(Scripts that build animated scenes)
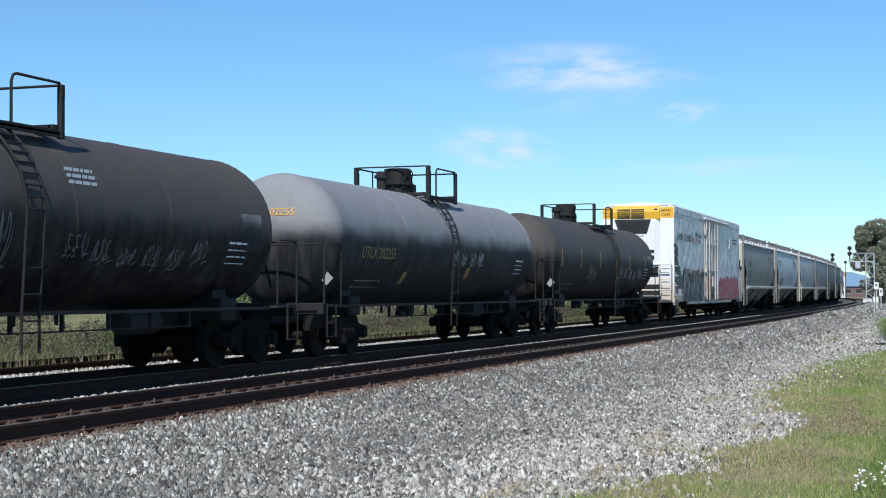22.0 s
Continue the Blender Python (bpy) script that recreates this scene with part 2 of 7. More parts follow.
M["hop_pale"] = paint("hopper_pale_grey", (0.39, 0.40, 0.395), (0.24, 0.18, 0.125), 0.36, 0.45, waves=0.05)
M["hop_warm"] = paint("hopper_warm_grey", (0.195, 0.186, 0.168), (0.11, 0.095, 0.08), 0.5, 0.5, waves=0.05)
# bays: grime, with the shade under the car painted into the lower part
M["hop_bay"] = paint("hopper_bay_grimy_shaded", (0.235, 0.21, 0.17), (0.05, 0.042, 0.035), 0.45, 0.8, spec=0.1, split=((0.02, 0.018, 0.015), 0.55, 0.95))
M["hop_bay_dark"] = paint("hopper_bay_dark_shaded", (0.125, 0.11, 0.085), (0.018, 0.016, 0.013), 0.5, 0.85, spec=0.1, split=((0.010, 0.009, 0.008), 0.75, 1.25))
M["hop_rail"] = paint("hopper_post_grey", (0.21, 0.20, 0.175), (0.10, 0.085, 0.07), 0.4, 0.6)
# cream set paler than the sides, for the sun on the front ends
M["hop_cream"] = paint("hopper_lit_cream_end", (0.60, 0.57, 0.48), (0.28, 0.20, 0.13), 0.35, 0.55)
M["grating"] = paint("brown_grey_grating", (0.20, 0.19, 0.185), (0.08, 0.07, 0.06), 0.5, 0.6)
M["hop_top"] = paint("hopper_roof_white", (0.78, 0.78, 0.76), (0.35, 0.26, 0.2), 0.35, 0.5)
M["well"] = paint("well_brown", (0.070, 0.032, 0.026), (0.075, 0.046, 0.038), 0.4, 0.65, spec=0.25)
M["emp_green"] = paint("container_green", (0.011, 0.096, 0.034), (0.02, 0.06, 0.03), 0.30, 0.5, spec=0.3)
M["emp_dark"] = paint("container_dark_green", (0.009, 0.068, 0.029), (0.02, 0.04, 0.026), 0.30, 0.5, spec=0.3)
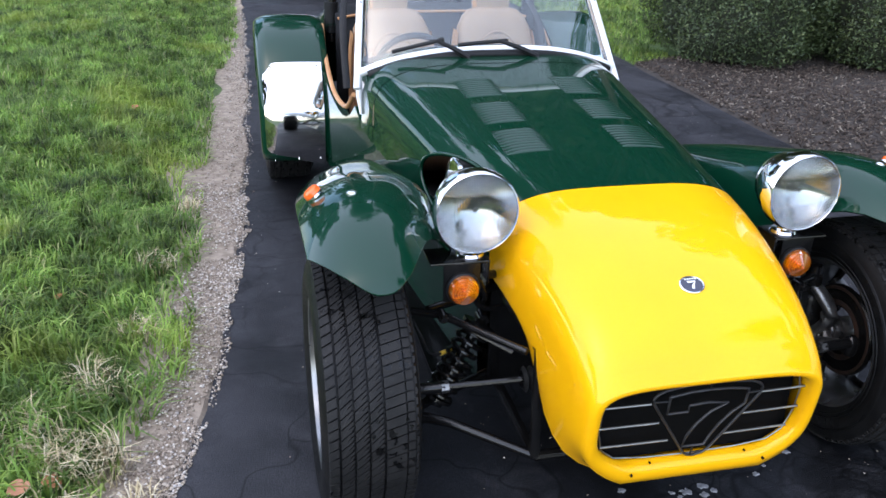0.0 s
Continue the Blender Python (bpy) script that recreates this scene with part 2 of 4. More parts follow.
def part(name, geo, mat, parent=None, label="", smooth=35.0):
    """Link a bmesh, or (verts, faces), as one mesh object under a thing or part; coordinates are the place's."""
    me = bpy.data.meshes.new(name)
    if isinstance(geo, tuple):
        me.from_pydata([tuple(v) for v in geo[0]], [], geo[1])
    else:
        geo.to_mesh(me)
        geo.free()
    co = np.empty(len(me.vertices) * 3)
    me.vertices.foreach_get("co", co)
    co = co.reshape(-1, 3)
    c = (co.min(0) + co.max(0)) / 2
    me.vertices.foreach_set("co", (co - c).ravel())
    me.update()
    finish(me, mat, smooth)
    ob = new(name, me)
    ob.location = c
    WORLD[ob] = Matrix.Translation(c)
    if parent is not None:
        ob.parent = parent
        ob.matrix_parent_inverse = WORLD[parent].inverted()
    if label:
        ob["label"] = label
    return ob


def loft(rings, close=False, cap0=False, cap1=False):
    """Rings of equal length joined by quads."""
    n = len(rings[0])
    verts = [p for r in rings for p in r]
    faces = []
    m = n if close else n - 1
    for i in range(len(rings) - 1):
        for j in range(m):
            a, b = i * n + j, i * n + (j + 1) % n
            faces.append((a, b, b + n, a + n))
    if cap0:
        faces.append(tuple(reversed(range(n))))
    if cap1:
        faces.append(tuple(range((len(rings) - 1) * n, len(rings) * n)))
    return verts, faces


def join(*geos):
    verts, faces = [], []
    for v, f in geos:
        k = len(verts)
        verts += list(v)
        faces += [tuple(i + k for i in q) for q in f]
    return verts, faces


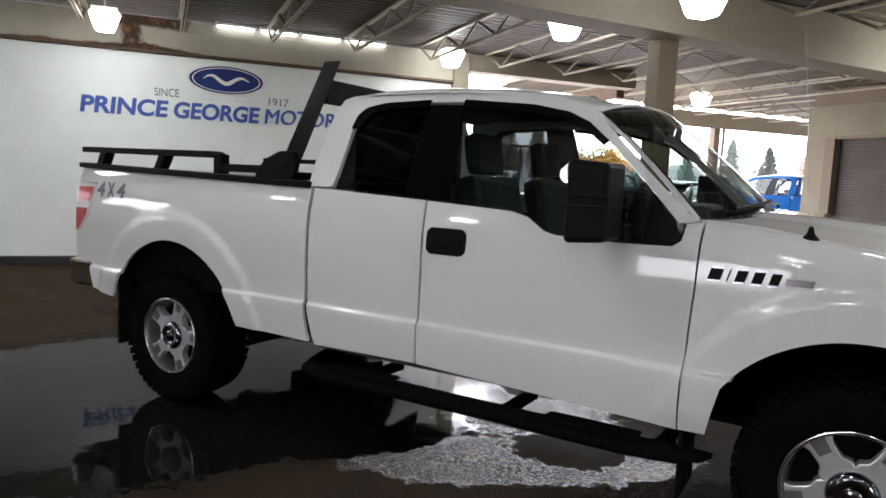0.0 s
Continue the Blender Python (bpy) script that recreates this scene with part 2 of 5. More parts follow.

CHALLENGE: Repeat the records word for word. Any picture in them should be left out.

ANSWER TO THIS PROBLEM:
22.0 s
Continue the Blender Python (bpy) script that recreates this scene with part 2 of 7. More parts follow.
M["hop_pale"] = paint("hopper_pale_grey", (0.39, 0.40, 0.395), (0.24, 0.18, 0.125), 0.36, 0.45, waves=0.05)
M["hop_warm"] = paint("hopper_warm_grey", (0.195, 0.186, 0.168), (0.11, 0.095, 0.08), 0.5, 0.5, waves=0.05)
# bays: grime, with the shade under the car painted into the lower part
M["hop_bay"] = paint("hopper_bay_grimy_shaded", (0.235, 0.21, 0.17), (0.05, 0.042, 0.035), 0.45, 0.8, spec=0.1, split=((0.02, 0.018, 0.015), 0.55, 0.95))
M["hop_bay_dark"] = paint("hopper_bay_dark_shaded", (0.125, 0.11, 0.085), (0.018, 0.016, 0.013), 0.5, 0.85, spec=0.1, split=((0.010, 0.009, 0.008), 0.75, 1.25))
M["hop_rail"] = paint("hopper_post_grey", (0.21, 0.20, 0.175), (0.10, 0.085, 0.07), 0.4, 0.6)
# cream set paler than the sides, for the sun on the front ends
M["hop_cream"] = paint("hopper_lit_cream_end", (0.60, 0.57, 0.48), (0.28, 0.20, 0.13), 0.35, 0.55)
M["grating"] = paint("brown_grey_grating", (0.20, 0.19, 0.185), (0.08, 0.07, 0.06), 0.5, 0.6)
M["hop_top"] = paint("hopper_roof_white", (0.78, 0.78, 0.76), (0.35, 0.26, 0.2), 0.35, 0.5)
M["well"] = paint("well_brown", (0.070, 0.032, 0.026), (0.075, 0.046, 0.038), 0.4, 0.65, spec=0.25)
M["emp_green"] = paint("container_green", (0.011, 0.096, 0.034), (0.02, 0.06, 0.03), 0.30, 0.5, spec=0.3)
M["emp_dark"] = paint("container_dark_green", (0.009, 0.068, 0.029), (0.02, 0.04, 0.026), 0.30, 0.5, spec=0.3)
0.0 s
Continue the Blender Python (bpy) script that recreates this scene with part 2 of 4. More parts follow.
def part(name, geo, mat, parent=None, label="", smooth=35.0):
    """Link a bmesh, or (verts, faces), as one mesh object under a thing or part; coordinates are the place's."""
    me = bpy.data.meshes.new(name)
    if isinstance(geo, tuple):
        me.from_pydata([tuple(v) for v in geo[0]], [], geo[1])
    else:
        geo.to_mesh(me)
        geo.free()
    co = np.empty(len(me.vertices) * 3)
    me.vertices.foreach_get("co", co)
    co = co.reshape(-1, 3)
    c = (co.min(0) + co.max(0)) / 2
    me.vertices.foreach_set("co", (co - c).ravel())
    me.update()
    finish(me, mat, smooth)
    ob = new(name, me)
    ob.location = c
    WORLD[ob] = Matrix.Translation(c)
    if parent is not None:
        ob.parent = parent
        ob.matrix_parent_inverse = WORLD[parent].inverted()
    if label:
        ob["label"] = label
    return ob


def loft(rings, close=False, cap0=False, cap1=False):
    """Rings of equal length joined by quads."""
    n = len(rings[0])
    verts = [p for r in rings for p in r]
    faces = []
    m = n if close else n - 1
    for i in range(len(rings) - 1):
        for j in range(m):
            a, b = i * n + j, i * n + (j + 1) % n
            faces.append((a, b, b + n, a + n))
    if cap0:
        faces.append(tuple(reversed(range(n))))
    if cap1:
        faces.append(tuple(range((len(rings) - 1) * n, len(rings) * n)))
    return verts, faces


def join(*geos):
    verts, faces = [], []
    for v, f in geos:
        k = len(verts)
        verts += list(v)
        faces += [tuple(i + k for i in q) for q in f]
    return verts, faces


0.0 s
Continue the Blender Python (bpy) script that recreates this scene with part 2 of 5. More parts follow.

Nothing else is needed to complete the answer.